**Goal**
Give every line below again, exactly.

### Material provided ###

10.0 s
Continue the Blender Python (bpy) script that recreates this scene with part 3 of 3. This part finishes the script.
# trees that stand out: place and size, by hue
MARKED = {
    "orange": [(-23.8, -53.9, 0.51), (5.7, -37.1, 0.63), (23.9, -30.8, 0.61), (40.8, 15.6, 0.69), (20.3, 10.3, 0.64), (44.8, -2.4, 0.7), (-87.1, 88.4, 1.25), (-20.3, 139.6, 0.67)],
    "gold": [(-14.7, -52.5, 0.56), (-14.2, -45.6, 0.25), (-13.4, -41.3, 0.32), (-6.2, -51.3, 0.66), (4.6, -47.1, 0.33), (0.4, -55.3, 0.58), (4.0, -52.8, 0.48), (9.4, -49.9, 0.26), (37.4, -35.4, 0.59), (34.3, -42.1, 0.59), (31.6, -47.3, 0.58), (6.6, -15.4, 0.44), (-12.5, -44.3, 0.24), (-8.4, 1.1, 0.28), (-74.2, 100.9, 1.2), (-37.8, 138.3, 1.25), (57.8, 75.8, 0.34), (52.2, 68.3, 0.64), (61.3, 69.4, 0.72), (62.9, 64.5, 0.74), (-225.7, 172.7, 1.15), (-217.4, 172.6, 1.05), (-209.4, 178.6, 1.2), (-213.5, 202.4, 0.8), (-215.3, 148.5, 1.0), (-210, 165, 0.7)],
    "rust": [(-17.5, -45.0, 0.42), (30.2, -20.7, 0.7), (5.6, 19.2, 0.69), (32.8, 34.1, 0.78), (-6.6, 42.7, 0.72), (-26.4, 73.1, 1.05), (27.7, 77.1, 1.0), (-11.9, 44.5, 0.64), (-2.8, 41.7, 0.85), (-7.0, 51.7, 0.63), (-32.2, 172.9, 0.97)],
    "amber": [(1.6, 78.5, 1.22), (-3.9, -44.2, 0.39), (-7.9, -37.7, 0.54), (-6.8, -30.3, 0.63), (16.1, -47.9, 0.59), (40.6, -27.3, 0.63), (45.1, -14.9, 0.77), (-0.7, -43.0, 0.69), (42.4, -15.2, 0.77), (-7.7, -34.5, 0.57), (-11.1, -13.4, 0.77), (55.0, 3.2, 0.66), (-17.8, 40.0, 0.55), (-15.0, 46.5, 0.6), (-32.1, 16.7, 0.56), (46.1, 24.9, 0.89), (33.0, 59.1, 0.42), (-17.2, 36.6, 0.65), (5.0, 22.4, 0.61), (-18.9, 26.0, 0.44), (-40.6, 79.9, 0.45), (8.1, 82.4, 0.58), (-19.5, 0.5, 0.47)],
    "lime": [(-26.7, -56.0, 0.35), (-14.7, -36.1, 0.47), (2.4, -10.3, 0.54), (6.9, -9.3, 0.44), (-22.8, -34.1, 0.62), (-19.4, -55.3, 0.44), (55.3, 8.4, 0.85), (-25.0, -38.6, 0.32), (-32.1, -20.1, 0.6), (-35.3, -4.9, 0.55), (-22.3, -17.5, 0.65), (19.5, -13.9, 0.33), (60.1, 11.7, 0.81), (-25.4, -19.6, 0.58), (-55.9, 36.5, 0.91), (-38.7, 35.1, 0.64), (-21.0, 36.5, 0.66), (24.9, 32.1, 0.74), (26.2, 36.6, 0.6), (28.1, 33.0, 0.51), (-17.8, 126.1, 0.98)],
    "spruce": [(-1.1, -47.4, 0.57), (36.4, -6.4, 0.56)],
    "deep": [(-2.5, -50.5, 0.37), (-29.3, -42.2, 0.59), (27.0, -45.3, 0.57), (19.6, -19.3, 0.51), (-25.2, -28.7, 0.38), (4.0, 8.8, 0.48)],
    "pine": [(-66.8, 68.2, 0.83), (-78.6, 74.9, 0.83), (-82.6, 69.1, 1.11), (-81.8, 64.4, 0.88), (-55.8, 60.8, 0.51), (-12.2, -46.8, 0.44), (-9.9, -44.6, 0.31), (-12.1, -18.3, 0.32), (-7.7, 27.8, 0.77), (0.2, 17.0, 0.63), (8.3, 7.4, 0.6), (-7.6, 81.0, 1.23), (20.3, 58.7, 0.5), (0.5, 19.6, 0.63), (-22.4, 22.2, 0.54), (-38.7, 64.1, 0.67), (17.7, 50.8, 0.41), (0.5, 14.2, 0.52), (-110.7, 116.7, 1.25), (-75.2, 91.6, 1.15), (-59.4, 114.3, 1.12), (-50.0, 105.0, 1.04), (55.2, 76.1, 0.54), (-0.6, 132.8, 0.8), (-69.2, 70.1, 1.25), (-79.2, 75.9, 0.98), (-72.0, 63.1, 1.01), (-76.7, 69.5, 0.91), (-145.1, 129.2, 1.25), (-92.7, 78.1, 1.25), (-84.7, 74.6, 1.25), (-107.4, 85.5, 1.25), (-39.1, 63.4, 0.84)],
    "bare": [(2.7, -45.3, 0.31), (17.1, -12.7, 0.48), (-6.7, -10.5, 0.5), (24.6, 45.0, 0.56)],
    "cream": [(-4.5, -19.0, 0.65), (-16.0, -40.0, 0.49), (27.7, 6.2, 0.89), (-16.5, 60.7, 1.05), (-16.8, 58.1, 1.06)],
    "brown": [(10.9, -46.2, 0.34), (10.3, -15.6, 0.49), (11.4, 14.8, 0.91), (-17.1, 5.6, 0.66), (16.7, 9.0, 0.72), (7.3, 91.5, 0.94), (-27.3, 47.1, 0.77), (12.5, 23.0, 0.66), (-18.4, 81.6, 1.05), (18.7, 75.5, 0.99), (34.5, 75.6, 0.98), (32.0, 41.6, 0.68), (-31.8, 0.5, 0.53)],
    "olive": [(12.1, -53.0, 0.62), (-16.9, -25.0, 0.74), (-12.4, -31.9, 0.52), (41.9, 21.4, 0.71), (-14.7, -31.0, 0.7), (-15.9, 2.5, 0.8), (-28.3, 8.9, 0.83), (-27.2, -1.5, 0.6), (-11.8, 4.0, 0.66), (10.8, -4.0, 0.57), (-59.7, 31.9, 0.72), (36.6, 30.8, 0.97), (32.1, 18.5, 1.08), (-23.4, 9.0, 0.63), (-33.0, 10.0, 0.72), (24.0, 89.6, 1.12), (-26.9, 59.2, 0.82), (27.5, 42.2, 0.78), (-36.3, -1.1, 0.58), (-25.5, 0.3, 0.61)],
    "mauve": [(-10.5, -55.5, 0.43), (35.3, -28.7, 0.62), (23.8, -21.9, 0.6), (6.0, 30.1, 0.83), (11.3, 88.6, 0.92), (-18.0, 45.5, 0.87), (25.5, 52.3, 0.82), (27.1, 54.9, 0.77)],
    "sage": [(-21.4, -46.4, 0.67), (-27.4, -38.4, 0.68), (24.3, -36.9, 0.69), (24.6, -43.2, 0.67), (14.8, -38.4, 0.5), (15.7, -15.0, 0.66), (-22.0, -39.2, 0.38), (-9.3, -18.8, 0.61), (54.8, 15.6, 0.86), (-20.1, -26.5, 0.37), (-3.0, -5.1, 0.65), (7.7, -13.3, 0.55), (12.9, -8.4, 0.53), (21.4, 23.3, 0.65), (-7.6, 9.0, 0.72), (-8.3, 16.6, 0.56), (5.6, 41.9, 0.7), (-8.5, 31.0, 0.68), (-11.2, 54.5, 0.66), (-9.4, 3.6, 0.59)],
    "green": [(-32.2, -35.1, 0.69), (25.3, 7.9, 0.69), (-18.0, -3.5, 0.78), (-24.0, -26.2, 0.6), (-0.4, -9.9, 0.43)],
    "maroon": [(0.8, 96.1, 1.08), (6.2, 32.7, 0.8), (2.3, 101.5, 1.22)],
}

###

**Solution for this problem**
10.0 s
Continue the Blender Python (bpy) script that recreates this scene with part 3 of 3. This part finishes the script.
# trees that stand out: place and size, by hue
MARKED = {
    "orange": [(-23.8, -53.9, 0.51), (5.7, -37.1, 0.63), (23.9, -30.8, 0.61), (40.8, 15.6, 0.69), (20.3, 10.3, 0.64), (44.8, -2.4, 0.7), (-87.1, 88.4, 1.25), (-20.3, 139.6, 0.67)],
    "gold": [(-14.7, -52.5, 0.56), (-14.2, -45.6, 0.25), (-13.4, -41.3, 0.32), (-6.2, -51.3, 0.66), (4.6, -47.1, 0.33), (0.4, -55.3, 0.58), (4.0, -52.8, 0.48), (9.4, -49.9, 0.26), (37.4, -35.4, 0.59), (34.3, -42.1, 0.59), (31.6, -47.3, 0.58), (6.6, -15.4, 0.44), (-12.5, -44.3, 0.24), (-8.4, 1.1, 0.28), (-74.2, 100.9, 1.2), (-37.8, 138.3, 1.25), (57.8, 75.8, 0.34), (52.2, 68.3, 0.64), (61.3, 69.4, 0.72), (62.9, 64.5, 0.74), (-225.7, 172.7, 1.15), (-217.4, 172.6, 1.05), (-209.4, 178.6, 1.2), (-213.5, 202.4, 0.8), (-215.3, 148.5, 1.0), (-210, 165, 0.7)],
    "rust": [(-17.5, -45.0, 0.42), (30.2, -20.7, 0.7), (5.6, 19.2, 0.69), (32.8, 34.1, 0.78), (-6.6, 42.7, 0.72), (-26.4, 73.1, 1.05), (27.7, 77.1, 1.0), (-11.9, 44.5, 0.64), (-2.8, 41.7, 0.85), (-7.0, 51.7, 0.63), (-32.2, 172.9, 0.97)],
    "amber": [(1.6, 78.5, 1.22), (-3.9, -44.2, 0.39), (-7.9, -37.7, 0.54), (-6.8, -30.3, 0.63), (16.1, -47.9, 0.59), (40.6, -27.3, 0.63), (45.1, -14.9, 0.77), (-0.7, -43.0, 0.69), (42.4, -15.2, 0.77), (-7.7, -34.5, 0.57), (-11.1, -13.4, 0.77), (55.0, 3.2, 0.66), (-17.8, 40.0, 0.55), (-15.0, 46.5, 0.6), (-32.1, 16.7, 0.56), (46.1, 24.9, 0.89), (33.0, 59.1, 0.42), (-17.2, 36.6, 0.65), (5.0, 22.4, 0.61), (-18.9, 26.0, 0.44), (-40.6, 79.9, 0.45), (8.1, 82.4, 0.58), (-19.5, 0.5, 0.47)],
    "lime": [(-26.7, -56.0, 0.35), (-14.7, -36.1, 0.47), (2.4, -10.3, 0.54), (6.9, -9.3, 0.44), (-22.8, -34.1, 0.62), (-19.4, -55.3, 0.44), (55.3, 8.4, 0.85), (-25.0, -38.6, 0.32), (-32.1, -20.1, 0.6), (-35.3, -4.9, 0.55), (-22.3, -17.5, 0.65), (19.5, -13.9, 0.33), (60.1, 11.7, 0.81), (-25.4, -19.6, 0.58), (-55.9, 36.5, 0.91), (-38.7, 35.1, 0.64), (-21.0, 36.5, 0.66), (24.9, 32.1, 0.74), (26.2, 36.6, 0.6), (28.1, 33.0, 0.51), (-17.8, 126.1, 0.98)],
    "spruce": [(-1.1, -47.4, 0.57), (36.4, -6.4, 0.56)],
    "deep": [(-2.5, -50.5, 0.37), (-29.3, -42.2, 0.59), (27.0, -45.3, 0.57), (19.6, -19.3, 0.51), (-25.2, -28.7, 0.38), (4.0, 8.8, 0.48)],
    "pine": [(-66.8, 68.2, 0.83), (-78.6, 74.9, 0.83), (-82.6, 69.1, 1.11), (-81.8, 64.4, 0.88), (-55.8, 60.8, 0.51), (-12.2, -46.8, 0.44), (-9.9, -44.6, 0.31), (-12.1, -18.3, 0.32), (-7.7, 27.8, 0.77), (0.2, 17.0, 0.63), (8.3, 7.4, 0.6), (-7.6, 81.0, 1.23), (20.3, 58.7, 0.5), (0.5, 19.6, 0.63), (-22.4, 22.2, 0.54), (-38.7, 64.1, 0.67), (17.7, 50.8, 0.41), (0.5, 14.2, 0.52), (-110.7, 116.7, 1.25), (-75.2, 91.6, 1.15), (-59.4, 114.3, 1.12), (-50.0, 105.0, 1.04), (55.2, 76.1, 0.54), (-0.6, 132.8, 0.8), (-69.2, 70.1, 1.25), (-79.2, 75.9, 0.98), (-72.0, 63.1, 1.01), (-76.7, 69.5, 0.91), (-145.1, 129.2, 1.25), (-92.7, 78.1, 1.25), (-84.7, 74.6, 1.25), (-107.4, 85.5, 1.25), (-39.1, 63.4, 0.84)],
    "bare": [(2.7, -45.3, 0.31), (17.1, -12.7, 0.48), (-6.7, -10.5, 0.5), (24.6, 45.0, 0.56)],
    "cream": [(-4.5, -19.0, 0.65), (-16.0, -40.0, 0.49), (27.7, 6.2, 0.89), (-16.5, 60.7, 1.05), (-16.8, 58.1, 1.06)],
    "brown": [(10.9, -46.2, 0.34), (10.3, -15.6, 0.49), (11.4, 14.8, 0.91), (-17.1, 5.6, 0.66), (16.7, 9.0, 0.72), (7.3, 91.5, 0.94), (-27.3, 47.1, 0.77), (12.5, 23.0, 0.66), (-18.4, 81.6, 1.05), (18.7, 75.5, 0.99), (34.5, 75.6, 0.98), (32.0, 41.6, 0.68), (-31.8, 0.5, 0.53)],
    "olive": [(12.1, -53.0, 0.62), (-16.9, -25.0, 0.74), (-12.4, -31.9, 0.52), (41.9, 21.4, 0.71), (-14.7, -31.0, 0.7), (-15.9, 2.5, 0.8), (-28.3, 8.9, 0.83), (-27.2, -1.5, 0.6), (-11.8, 4.0, 0.66), (10.8, -4.0, 0.57), (-59.7, 31.9, 0.72), (36.6, 30.8, 0.97), (32.1, 18.5, 1.08), (-23.4, 9.0, 0.63), (-33.0, 10.0, 0.72), (24.0, 89.6, 1.12), (-26.9, 59.2, 0.82), (27.5, 42.2, 0.78), (-36.3, -1.1, 0.58), (-25.5, 0.3, 0.61)],
    "mauve": [(-10.5, -55.5, 0.43), (35.3, -28.7, 0.62), (23.8, -21.9, 0.6), (6.0, 30.1, 0.83), (11.3, 88.6, 0.92), (-18.0, 45.5, 0.87), (25.5, 52.3, 0.82), (27.1, 54.9, 0.77)],
    "sage": [(-21.4, -46.4, 0.67), (-27.4, -38.4, 0.68), (24.3, -36.9, 0.69), (24.6, -43.2, 0.67), (14.8, -38.4, 0.5), (15.7, -15.0, 0.66), (-22.0, -39.2, 0.38), (-9.3, -18.8, 0.61), (54.8, 15.6, 0.86), (-20.1, -26.5, 0.37), (-3.0, -5.1, 0.65), (7.7, -13.3, 0.55), (12.9, -8.4, 0.53), (21.4, 23.3, 0.65), (-7.6, 9.0, 0.72), (-8.3, 16.6, 0.56), (5.6, 41.9, 0.7), (-8.5, 31.0, 0.68), (-11.2, 54.5, 0.66), (-9.4, 3.6, 0.59)],
    "green": [(-32.2, -35.1, 0.69), (25.3, 7.9, 0.69), (-18.0, -3.5, 0.78), (-24.0, -26.2, 0.6), (-0.4, -9.9, 0.43)],
    "maroon": [(0.8, 96.1, 1.08), (6.2, 32.7, 0.8), (2.3, 101.5, 1.22)],
}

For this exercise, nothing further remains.